Begrüßt wurde die Gruppe vor dem imposanten Gebäude, einem ehemaligen Getreidespeicher aus den 1930er Jahren, von Philippe Kennel. Der Bibliothekar ist seit vielen Jahren in der Mediathek André Malraux tätig und kennt sie wie seine Westentasche. „Das Lagerhaus wurde im Jahr 2000 stillgelegt und in ein modernes Medienzentrum umgebaut, wobei die ursprüngliche Struktur erhalten blieb“, erklärt er zu Beginn des Rundgangs. Durch eine Glas-Stahl-Konstruktion wurde das Bauwerk erweitert, sodass es heute nicht nur funktional, sondern auch architektonisch ein echter Hingucker ist. 2008 wurde die Mediathek feierlich eröffnet – seither ist sie ein Ort für Kultur, Kreativität und Begegnung.
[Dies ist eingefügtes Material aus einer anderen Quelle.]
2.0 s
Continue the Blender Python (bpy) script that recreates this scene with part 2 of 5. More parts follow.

Fünf der sechs Etagen sind für die Öffentlichkeit zugänglich. Im Erdgeschoss, wie auch in allen anderen Stockwerken, durchfluten riesige Fensterflächen das weitläufige Atrium mit Licht und moderne Möbel schaffen eine offene, einladende Atmosphäre. Philippe Kennel gibt Einblick in die Abläufe rund um Ausleihe, Rückgabe und Reservierung und verweist auf den stets aktuellen Zeitschriftenbereich. In der ersten Etage entdeckt die Gruppe den Bereich für Musik und Film sowie die Abteilung für Kinder- und Jugendliche. Olivia ist begeistert, taucht in die Bücherwelt ab und bleibt mit ihrer Familie erstmal hier, während die restliche Gruppe die nächsten Stockwerke erkundet.
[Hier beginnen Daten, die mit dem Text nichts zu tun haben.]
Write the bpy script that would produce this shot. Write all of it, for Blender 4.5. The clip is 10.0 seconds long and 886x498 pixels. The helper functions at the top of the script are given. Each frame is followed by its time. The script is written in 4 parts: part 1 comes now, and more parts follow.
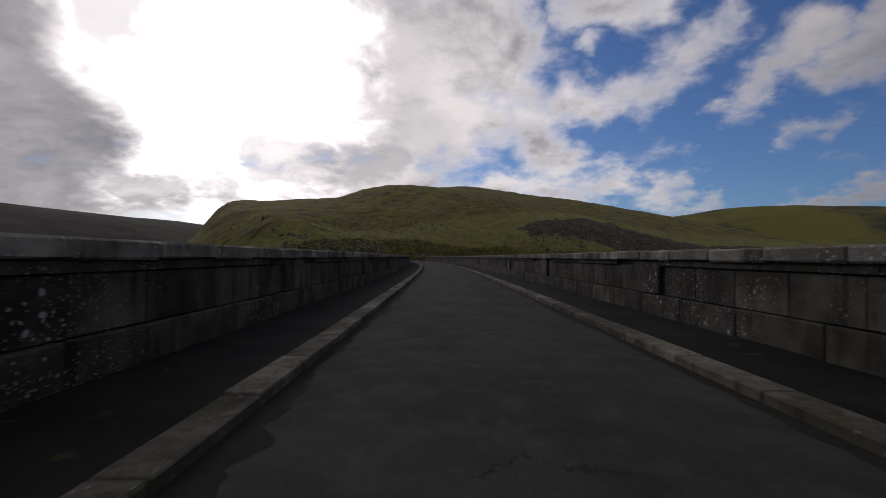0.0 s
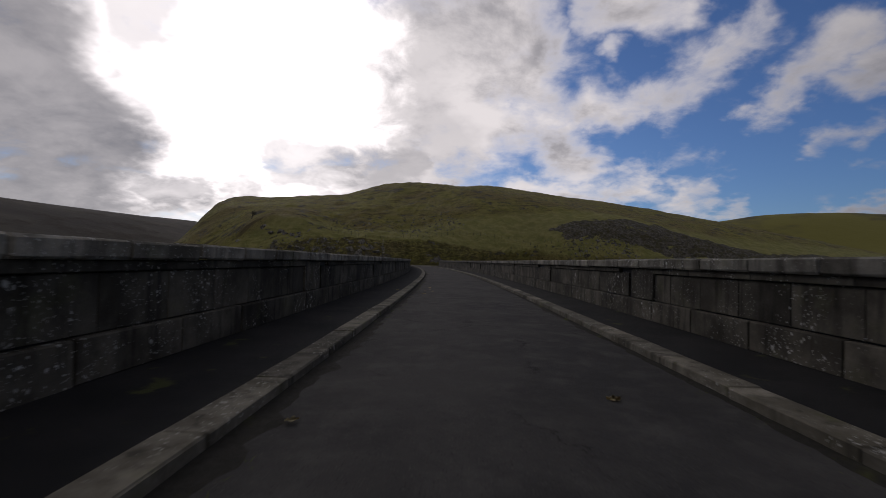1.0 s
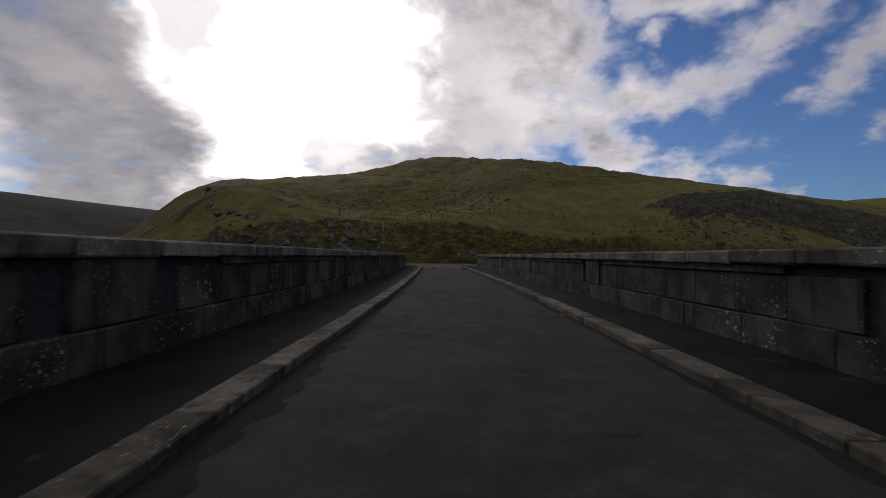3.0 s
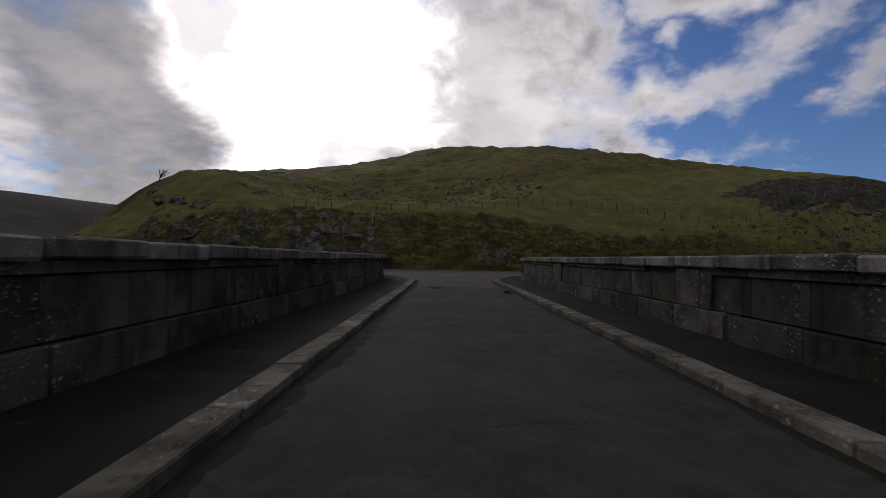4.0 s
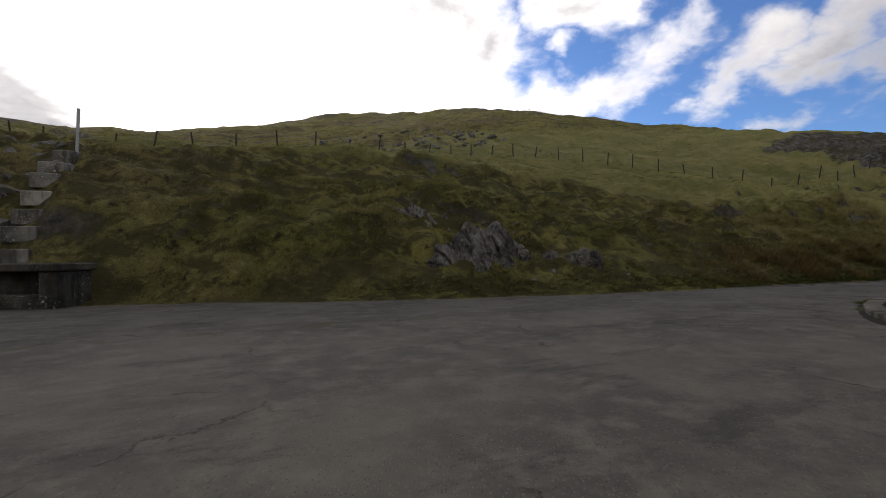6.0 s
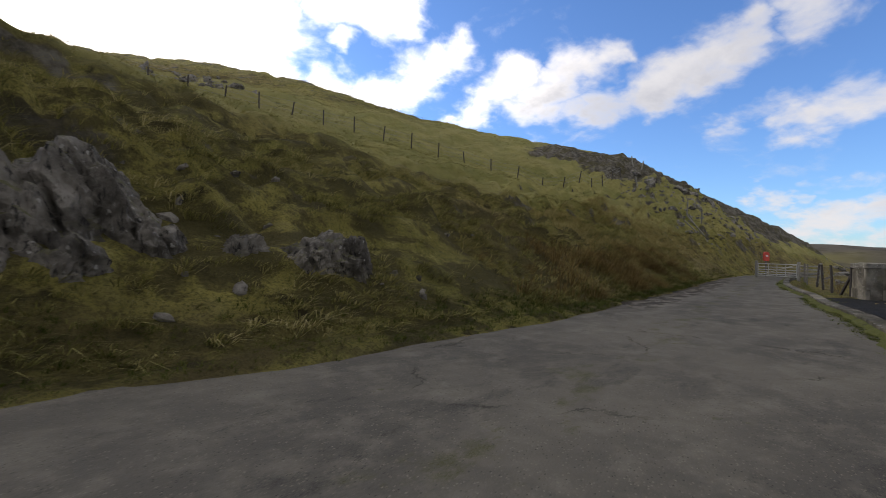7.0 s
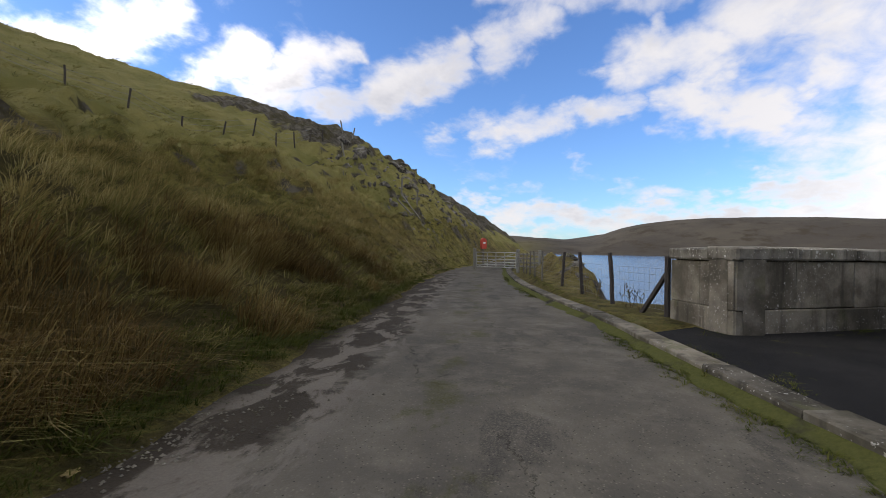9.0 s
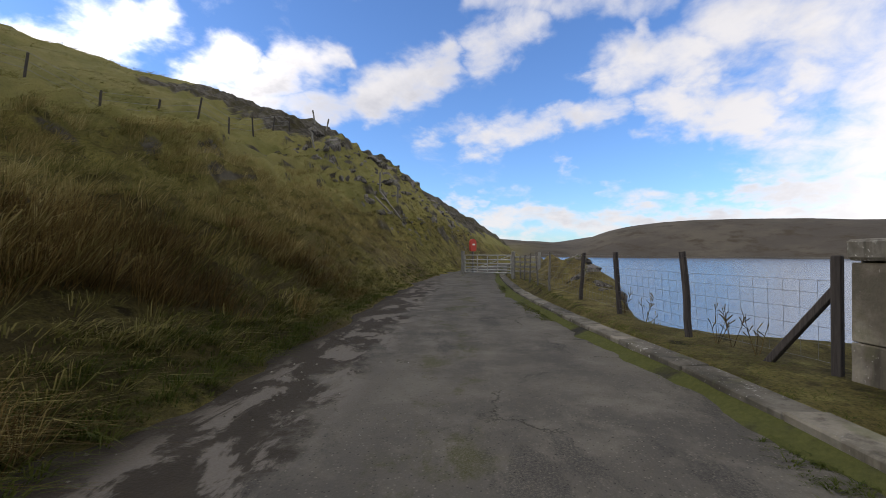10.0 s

In den oberen Etagen warten die Abteilungen für Sprachen und Literatur, Welt und Gesellschaft, Wissenschaft und Freizeit, Kunst, Comic und Illustration. Ein besonderer Schatz befindet sich im dritten Stock: die „Kulturerbe“-Abteilung mit seltenen, historischen Beständen, die hinter Glas aufbewahrt werden. Hier dreht sich alles um elsässische Geschichte und europäische Kultur. Auffällig ist die goldene Farbgebung des Fußbodens, die an mittelalterliche Kalligraphie erinnern soll – ein bewusster Kontrast zum industriellen Stil und der ansonsten rot-grauen Farbgebung der Mediathek. Ein weiterer Höhepunkt der Führung ist der Blick in den nicht öffentlich zugänglichen „Bunker“, einen besonders geschützten Bereich, in dem unter anderem eine wertvolle Gutenberg-Bibel aufbewahrt wird. Sie wird nur in Ausnahmefällen und zu wissenschaftlichen Zwecken zugänglich gemacht.
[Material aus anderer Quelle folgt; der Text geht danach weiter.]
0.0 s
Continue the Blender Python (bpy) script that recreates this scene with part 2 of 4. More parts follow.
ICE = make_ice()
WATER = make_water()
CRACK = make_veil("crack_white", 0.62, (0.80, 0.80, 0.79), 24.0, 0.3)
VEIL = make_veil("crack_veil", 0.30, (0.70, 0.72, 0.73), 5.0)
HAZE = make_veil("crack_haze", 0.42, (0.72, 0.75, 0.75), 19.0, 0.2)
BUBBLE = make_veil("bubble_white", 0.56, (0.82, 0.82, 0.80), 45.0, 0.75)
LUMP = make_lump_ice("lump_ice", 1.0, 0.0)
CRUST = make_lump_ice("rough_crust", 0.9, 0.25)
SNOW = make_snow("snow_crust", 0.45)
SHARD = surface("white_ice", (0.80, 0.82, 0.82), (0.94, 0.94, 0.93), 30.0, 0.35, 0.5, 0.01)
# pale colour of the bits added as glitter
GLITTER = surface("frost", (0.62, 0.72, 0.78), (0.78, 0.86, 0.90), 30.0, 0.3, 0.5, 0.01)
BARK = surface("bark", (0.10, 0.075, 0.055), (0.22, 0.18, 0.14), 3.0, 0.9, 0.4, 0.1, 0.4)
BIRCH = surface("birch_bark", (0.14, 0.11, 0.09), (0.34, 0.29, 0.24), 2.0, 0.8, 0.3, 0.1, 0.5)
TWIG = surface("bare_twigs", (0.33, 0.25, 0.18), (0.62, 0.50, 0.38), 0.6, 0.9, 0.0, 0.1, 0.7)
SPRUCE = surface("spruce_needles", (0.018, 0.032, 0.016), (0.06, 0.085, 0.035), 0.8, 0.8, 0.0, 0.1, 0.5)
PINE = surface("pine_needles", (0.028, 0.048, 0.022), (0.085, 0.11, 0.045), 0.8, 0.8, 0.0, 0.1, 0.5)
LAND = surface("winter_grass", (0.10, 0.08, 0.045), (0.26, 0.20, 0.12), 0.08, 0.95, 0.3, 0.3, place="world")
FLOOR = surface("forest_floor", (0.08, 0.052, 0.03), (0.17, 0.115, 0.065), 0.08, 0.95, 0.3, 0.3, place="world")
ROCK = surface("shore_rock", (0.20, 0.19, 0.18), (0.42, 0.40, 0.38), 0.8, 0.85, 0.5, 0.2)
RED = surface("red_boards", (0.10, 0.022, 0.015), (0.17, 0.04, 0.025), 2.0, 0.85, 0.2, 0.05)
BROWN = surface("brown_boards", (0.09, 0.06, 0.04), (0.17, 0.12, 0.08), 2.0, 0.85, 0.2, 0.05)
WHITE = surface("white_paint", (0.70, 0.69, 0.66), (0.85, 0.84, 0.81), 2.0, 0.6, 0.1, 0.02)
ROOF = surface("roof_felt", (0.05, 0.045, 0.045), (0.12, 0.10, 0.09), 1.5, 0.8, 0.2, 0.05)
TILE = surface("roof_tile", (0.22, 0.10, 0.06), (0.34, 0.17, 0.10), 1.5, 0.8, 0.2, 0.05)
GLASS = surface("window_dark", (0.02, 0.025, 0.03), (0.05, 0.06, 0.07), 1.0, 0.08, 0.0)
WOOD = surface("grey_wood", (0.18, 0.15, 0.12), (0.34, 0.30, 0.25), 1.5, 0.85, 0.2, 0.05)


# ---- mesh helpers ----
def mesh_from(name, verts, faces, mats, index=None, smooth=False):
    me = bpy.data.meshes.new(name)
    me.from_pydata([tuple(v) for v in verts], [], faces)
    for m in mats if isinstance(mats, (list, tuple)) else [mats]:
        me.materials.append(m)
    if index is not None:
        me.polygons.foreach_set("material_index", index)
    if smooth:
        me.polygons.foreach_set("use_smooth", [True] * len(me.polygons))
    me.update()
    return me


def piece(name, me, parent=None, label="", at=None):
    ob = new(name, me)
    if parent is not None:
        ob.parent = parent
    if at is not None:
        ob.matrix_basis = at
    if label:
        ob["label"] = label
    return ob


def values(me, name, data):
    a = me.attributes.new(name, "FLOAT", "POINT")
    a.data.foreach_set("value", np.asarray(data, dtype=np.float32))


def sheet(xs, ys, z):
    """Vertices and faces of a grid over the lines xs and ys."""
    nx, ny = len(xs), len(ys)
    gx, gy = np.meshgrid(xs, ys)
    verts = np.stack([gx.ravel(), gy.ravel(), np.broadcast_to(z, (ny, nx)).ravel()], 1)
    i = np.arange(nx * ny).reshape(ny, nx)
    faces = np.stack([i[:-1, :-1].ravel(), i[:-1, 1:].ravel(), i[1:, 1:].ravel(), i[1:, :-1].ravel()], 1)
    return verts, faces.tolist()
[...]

Beeindruckend ist auch das großzügige, offene Raumkonzept der Mediathek, die nicht nur zum Lesen, sondern auch zum Lernen, Arbeiten und Innehalten einlädt. Rund 1000 Sitzplätze, 100 internetfähige Computer, ein Ausstellungs- und ein Konferenzraum sowie verschiedene Arbeitsbereiche für Einzelpersonen oder Lerngruppen stehen zur Verfügung. Ergänzt wird das Angebot unter anderem durch ein kleines Studio, einen Bereich mit vor Ort nutzbaren Gesellschaftsspielen, Möglichkeiten für Film- und Musikstreaming und einen Bereich für Videospiele, der täglich für eine Stunde genutzt werden kann. Klaus Mittenmüller, Teilnehmer der Kehler Gruppe, war kurz nach der Eröffnung vor 17 Jahren schon einmal hier: „Das Angebot hat sich seitdem immens vergrößert. Ich wünsche mir vor allem, dass Kinder die Möglichkeit bekommen, diesen Ort regelmäßig zu nutzen. Hier kann man sich zwischen Büchern zu Hause fühlen – und auch mal das Smartphone vergessen.“ Britta Metz, die bereits seit 40 Jahren in Kehl lebt, zeigt sich ebenfalls begeistert: „Man muss wohl öfters herkommen, um sich in diesem unfassbar vielfältigen Angebot zurechtzufinden.“

Nach zwei kurzweiligen Stunden geht es zurück zum Ausgang. Olivia wartet bereits – stolz hält sie eine DVD in der Hand, die sie heute mit nach Hause nehmen darf. Einige tun es ihr gleich und begeben sich mit ihren Fundstücken zu einem der Automaten, an denen selbständig Medien gebucht werden können. Dass das auch für die Teilnehmer der Kehler Gruppe möglich ist, liegt am Netzwerk Pass’relle, dem die Mediathek Kehl seit 2018 angehört. Wer in Kehl einen Leseausweis besitzt, kann sich kostenlos eine Carte Pass’relle ausstellen lassen – und damit gebührenfrei Medien in allen 33 Mediatheken der Eurométropole Straßburg ausleihen. Umgekehrt können Inhaber der Carte Pass’relle mit Wohnsitz in Frankreich einen Leseausweis der Kehler Mediathek erhalten. Dass die Carte Pass’relle mehr ist als eine simple Mediathekskarte, unterstreicht Christelle Pluciennik. Die Französin ist vor wenigen Jahren mit ihren drei Kindern von München nach Kehl gezogen: „Heute haben wir nicht nur eine ganz besonders tolle Mediathek kennengelernt, sondern auch die deutsch-französische Freundschaft gelebt.“

Hintergrund

Der Besuch in die Mediathek André Malraux fand als grenzüberschreitende Abschlussveranstaltung im Rahmen von Straßburg als UNESCO Welthauptstadt des Buches 2024 statt und wurde vom Eurodistrikt gefördert.
Die Mediathek auf der Straßburger Presqu’île André Malraux ist auch ohne Carte Pass´relle zugänglich und von Dienstag bis Sonntag geöffnet (Dienstag, Donnerstag und Freitag von 12 Uhr bis 19 Uhr, Mittwoch und Samstag von 9.30 Uhr bis 19 Uhr).